By Michael Heins
Dick King, executive director of the Bear Paw Development, Inc., opened its annual banquet with a welcome and an introductions honored guests Thursday.
King spoke on Montana's economic conditions and how it ranked in the nation.
Montana ranked 44th in household incomes in 1990 and in 1999 ranked 45th, King said. Montana also ranked 47th per income per person in '90 but in '99 in it ranked 49th. It also ranked ninth below poverty level in '90 and in '99 it ranked sixth in the nation, King said.
"The good thing is that Montana was third in the nation for college enrollment in '90 and in '99 it ranked second," he said. "We are not retaining enough of our college graduates to add to our economy.
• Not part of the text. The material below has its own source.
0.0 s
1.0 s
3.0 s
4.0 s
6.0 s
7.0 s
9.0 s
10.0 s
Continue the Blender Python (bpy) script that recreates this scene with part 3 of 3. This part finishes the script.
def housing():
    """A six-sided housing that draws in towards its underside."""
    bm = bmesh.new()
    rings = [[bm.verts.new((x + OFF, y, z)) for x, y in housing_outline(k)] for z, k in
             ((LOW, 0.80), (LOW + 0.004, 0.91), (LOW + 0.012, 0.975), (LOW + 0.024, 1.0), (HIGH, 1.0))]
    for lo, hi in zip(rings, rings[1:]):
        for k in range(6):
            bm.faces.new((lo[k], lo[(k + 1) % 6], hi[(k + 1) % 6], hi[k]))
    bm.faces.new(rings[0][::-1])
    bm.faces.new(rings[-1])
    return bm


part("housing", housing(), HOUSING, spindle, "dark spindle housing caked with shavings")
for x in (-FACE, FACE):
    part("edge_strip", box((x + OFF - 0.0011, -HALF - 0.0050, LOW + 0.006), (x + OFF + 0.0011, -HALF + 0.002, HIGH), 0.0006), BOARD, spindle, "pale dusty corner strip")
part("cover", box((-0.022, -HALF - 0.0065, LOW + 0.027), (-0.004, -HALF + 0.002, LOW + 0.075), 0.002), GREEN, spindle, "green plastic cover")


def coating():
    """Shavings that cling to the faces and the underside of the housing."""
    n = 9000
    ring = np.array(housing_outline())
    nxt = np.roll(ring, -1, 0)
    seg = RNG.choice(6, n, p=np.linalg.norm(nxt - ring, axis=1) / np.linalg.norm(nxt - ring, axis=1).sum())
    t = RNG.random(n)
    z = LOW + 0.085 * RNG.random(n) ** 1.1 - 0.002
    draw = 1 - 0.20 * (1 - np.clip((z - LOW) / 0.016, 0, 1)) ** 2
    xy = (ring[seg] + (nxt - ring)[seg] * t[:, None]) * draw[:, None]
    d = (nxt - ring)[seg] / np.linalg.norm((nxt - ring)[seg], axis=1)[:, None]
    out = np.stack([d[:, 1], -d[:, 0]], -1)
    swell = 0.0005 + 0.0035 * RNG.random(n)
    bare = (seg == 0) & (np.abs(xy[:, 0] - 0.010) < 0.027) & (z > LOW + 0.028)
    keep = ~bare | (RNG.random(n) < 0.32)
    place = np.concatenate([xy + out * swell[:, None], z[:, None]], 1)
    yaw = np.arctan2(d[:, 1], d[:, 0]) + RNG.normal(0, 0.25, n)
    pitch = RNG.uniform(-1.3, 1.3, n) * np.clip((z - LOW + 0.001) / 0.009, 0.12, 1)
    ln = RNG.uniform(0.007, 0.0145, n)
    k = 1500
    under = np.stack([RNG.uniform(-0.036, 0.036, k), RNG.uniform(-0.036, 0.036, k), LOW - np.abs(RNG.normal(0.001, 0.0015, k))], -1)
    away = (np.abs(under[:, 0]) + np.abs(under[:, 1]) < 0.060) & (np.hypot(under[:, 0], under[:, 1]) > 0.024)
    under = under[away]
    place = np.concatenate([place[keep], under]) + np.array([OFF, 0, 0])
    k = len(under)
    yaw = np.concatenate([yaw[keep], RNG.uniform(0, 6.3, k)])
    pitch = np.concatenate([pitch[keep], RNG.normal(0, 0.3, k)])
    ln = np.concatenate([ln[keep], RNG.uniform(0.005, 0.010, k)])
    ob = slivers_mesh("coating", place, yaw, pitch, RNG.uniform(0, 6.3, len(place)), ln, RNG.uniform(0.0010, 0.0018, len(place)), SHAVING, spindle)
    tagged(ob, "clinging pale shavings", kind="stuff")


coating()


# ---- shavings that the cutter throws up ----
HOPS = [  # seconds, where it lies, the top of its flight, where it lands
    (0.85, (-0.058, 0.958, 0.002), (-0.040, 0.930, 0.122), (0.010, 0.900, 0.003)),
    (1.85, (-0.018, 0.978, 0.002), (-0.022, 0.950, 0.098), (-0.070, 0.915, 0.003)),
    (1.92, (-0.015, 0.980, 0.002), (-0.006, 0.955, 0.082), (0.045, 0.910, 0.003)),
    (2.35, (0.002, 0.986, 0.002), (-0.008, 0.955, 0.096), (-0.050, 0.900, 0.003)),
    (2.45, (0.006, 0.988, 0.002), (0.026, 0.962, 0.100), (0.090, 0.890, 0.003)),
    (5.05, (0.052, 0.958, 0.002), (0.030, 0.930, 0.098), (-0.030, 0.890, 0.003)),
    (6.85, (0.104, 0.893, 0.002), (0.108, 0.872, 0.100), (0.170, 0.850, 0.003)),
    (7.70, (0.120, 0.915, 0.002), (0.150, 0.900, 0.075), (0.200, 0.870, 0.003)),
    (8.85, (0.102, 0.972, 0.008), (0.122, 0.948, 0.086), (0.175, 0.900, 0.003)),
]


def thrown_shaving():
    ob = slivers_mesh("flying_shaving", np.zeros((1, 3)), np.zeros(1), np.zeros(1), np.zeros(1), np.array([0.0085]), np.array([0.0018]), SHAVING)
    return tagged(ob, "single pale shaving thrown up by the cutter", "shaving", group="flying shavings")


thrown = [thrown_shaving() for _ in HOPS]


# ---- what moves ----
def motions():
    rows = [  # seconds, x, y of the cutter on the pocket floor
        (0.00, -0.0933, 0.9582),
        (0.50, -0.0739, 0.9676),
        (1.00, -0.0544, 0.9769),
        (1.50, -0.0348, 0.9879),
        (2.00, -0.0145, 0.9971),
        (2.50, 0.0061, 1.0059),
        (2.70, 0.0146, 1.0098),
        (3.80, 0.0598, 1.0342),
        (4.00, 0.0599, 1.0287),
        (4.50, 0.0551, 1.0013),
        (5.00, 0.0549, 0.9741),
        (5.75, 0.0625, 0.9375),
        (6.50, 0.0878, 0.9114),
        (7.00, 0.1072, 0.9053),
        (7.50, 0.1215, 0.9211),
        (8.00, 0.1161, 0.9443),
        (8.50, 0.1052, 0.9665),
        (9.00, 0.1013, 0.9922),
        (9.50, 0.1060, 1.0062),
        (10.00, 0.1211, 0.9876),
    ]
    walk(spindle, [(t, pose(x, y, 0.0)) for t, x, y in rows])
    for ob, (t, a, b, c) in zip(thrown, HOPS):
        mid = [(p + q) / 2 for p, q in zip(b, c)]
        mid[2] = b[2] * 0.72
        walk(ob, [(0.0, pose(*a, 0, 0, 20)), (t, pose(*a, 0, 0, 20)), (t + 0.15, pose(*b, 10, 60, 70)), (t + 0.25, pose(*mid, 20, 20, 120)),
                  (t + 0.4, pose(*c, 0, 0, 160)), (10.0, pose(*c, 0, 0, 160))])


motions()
Many of our college graduates go to other states for better paying jobs."
One of the industries that could help Montana prosper is the value added processing industry, King said. He talked about Bio Gold and its plans of making particle board from locally grown straw.
The plans for the Bio Gold plant are only tentative, he said. The company itself proposes a plant to convert agricultural waste into value-added building material.
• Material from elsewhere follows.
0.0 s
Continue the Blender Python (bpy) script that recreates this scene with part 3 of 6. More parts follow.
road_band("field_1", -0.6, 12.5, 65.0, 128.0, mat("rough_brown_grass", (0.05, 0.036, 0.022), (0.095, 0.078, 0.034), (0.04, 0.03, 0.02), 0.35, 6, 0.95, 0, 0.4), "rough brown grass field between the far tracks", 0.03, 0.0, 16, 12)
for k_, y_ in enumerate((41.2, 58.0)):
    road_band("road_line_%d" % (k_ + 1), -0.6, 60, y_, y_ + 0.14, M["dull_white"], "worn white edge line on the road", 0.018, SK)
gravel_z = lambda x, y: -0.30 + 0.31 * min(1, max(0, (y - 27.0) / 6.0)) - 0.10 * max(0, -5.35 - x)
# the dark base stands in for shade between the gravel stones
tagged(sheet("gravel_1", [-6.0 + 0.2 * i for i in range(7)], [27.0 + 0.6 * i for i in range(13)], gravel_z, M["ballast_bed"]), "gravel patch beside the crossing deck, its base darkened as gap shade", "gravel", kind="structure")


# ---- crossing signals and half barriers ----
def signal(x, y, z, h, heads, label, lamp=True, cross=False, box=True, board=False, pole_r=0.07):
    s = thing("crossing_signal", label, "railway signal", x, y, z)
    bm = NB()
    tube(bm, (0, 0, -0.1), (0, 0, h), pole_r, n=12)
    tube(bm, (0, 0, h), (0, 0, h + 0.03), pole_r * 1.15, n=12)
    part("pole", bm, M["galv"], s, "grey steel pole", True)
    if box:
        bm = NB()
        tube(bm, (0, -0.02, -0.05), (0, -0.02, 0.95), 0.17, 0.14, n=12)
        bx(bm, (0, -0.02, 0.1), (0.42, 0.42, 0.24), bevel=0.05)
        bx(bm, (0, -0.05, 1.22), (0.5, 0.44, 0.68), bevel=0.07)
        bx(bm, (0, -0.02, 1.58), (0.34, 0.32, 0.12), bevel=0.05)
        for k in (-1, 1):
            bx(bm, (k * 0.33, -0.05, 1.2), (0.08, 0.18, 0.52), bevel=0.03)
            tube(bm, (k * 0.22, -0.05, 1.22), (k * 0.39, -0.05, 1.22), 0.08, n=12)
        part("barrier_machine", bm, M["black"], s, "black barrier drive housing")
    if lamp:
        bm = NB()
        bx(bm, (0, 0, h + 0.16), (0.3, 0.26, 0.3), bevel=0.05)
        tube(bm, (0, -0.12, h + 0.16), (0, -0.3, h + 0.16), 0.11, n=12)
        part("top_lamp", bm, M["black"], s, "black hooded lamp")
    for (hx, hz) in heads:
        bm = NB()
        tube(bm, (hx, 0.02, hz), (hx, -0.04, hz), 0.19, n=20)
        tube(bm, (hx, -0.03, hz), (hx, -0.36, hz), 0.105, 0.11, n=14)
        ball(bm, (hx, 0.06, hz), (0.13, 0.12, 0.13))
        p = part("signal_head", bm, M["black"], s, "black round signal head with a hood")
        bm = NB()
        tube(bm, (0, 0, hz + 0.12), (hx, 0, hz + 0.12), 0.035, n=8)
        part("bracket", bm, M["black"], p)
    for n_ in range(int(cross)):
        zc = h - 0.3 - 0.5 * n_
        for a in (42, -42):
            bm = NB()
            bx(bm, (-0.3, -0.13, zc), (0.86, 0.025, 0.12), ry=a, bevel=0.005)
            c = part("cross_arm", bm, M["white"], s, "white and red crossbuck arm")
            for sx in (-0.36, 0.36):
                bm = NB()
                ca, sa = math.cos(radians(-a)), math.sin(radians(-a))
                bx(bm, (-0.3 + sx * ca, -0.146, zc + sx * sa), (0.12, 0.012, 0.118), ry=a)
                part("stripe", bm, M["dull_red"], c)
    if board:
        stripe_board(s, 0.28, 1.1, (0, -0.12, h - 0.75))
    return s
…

The capital needed for the project is $40 million. Bio Gold would need to raise $10 million in equity for the plant toproceed.
A study by The Management Firm showed that the project, as initially designed, is not feasible and would have a negative cash flow.
The Management Firm has invested in Bio Gold and has representatives on the company's board.
A new proposal is for cooperative funding for construction and agricultural procurement, for the proposed plant including 50 percent cost sharing and cap on construction, 25 percent cost sharing on operating expense and 100 percent straw supplied from local farmers.
"Cost sharing with the federal government would make the straw board plant feasible and would be a better deal for the government and our local economy than the CPR program," King said.
Approximately 270,000 acres of farmland in Hill County are locked up in CRP, this is 22.5 percent of the available farmland. Cost to the government over a 10 year period for CRP, for 303,000 acres, would be $104 million.
During the same period and acreage wheat straw would cost the government $77 million.
"The benefits to our economy over the same 10 year period would be about $434 million," King said.
In contrast, the benefits to the local economy with CRP over this same period is $48 million, according to King.
The plan is for the federal government to contribute $200 million to the project over a 10 year period for construction.
The tribal component would be $120 million and non-tribal $60 million. King said he believed that this would be a win-win project for our community.